_WHAT IS REQUIRED_: Produce an exact copy of all the data below, dropping every image.

_DATA LINES_:
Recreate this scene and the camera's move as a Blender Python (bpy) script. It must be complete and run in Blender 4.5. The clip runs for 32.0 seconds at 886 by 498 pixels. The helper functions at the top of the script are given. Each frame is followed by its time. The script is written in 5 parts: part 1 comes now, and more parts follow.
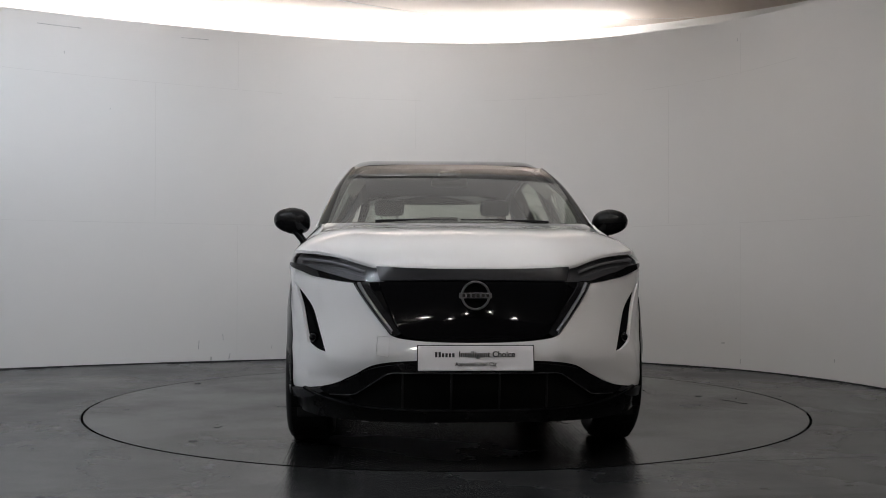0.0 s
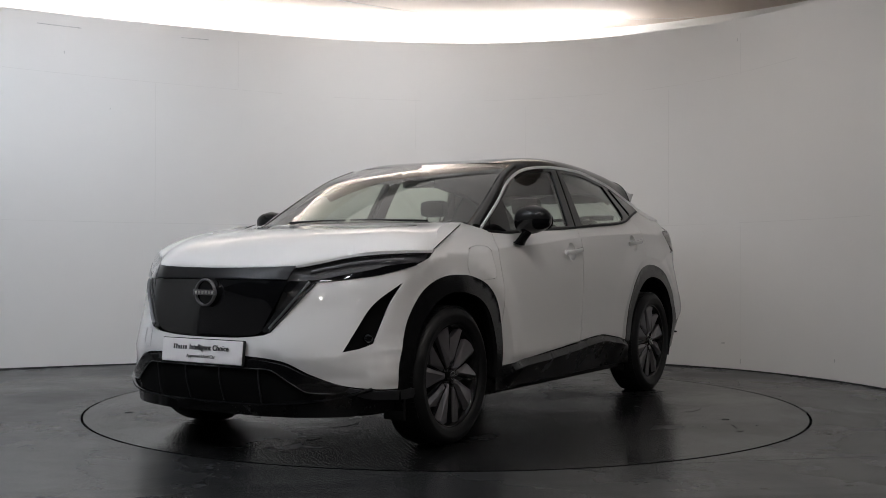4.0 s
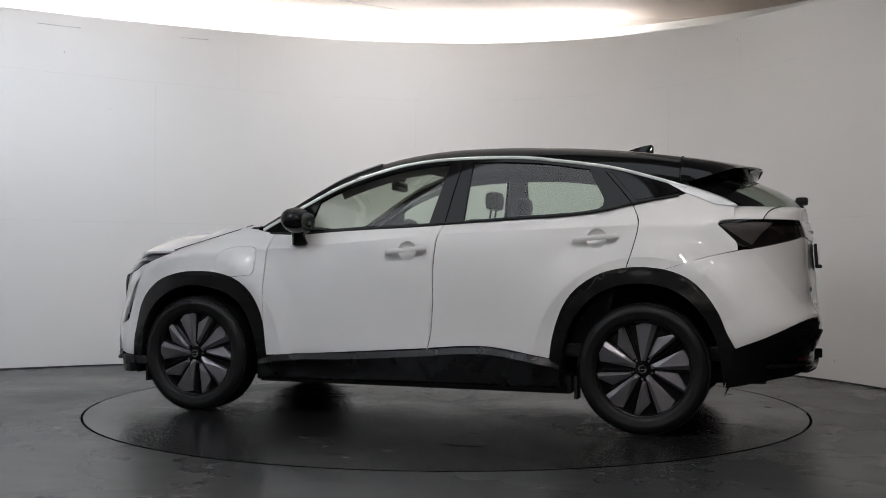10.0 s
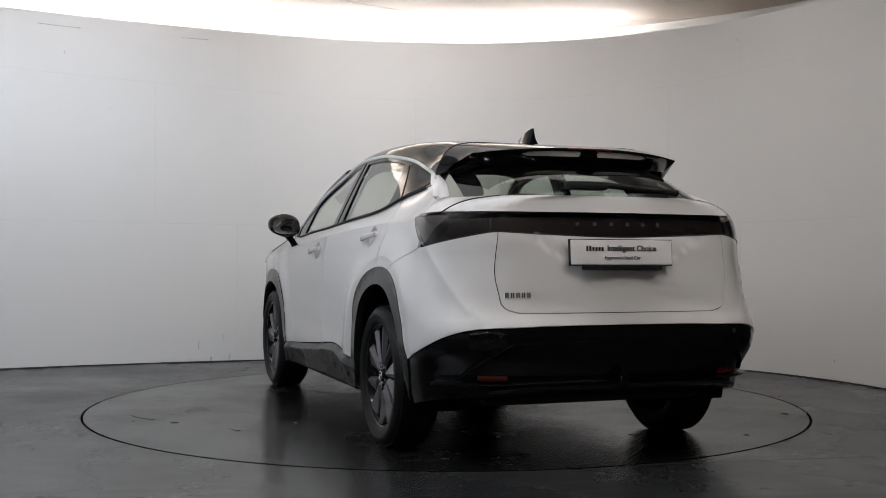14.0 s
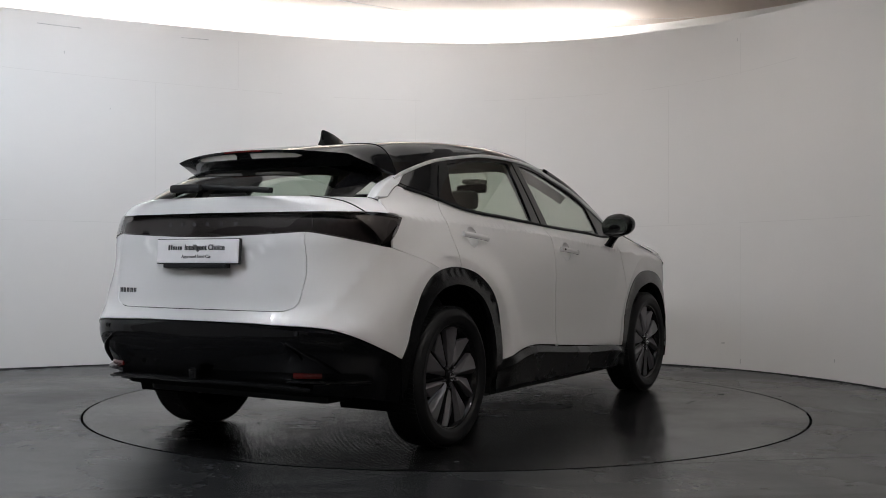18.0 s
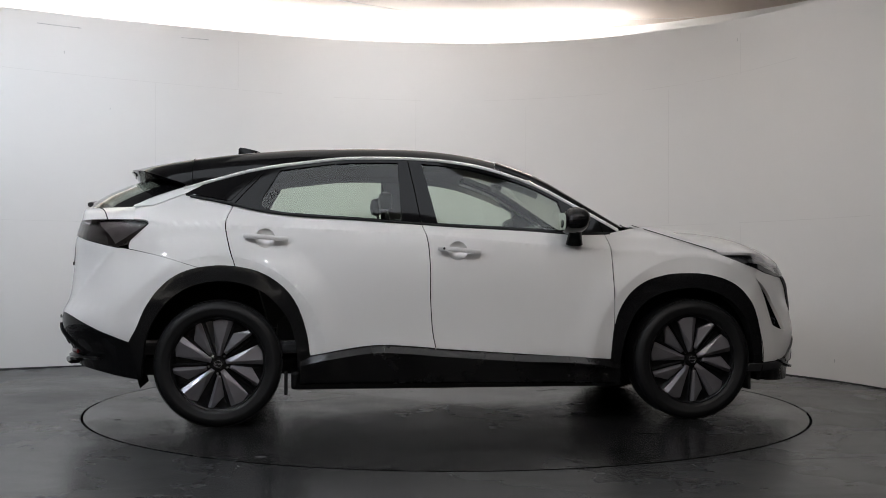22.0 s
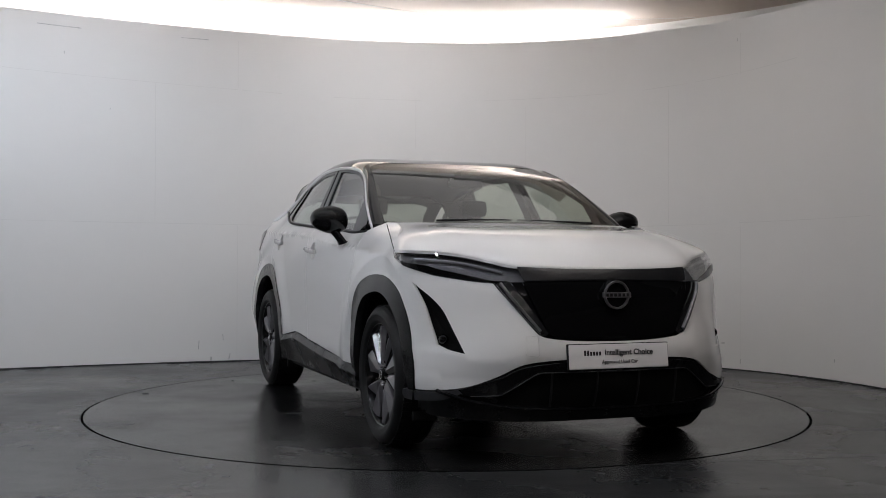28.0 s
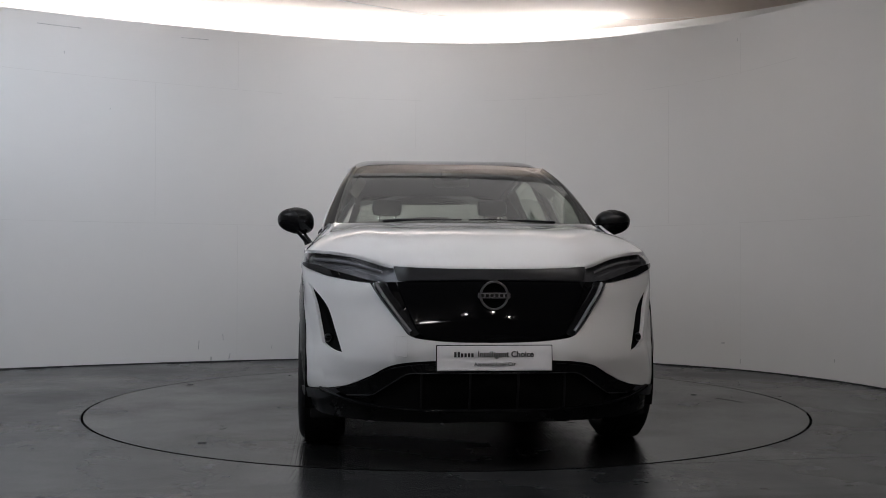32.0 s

_REPLY_:
Recreate this scene and the camera's move as a Blender Python (bpy) script. It must be complete and run in Blender 4.5. The clip runs for 32.0 seconds at 886 by 498 pixels. The helper functions at the top of the script are given. Each frame is followed by its time. The script is written in 5 parts: part 1 comes now, and more parts follow.
0.0 s
4.0 s
10.0 s
14.0 s
18.0 s
22.0 s
28.0 s
32.0 s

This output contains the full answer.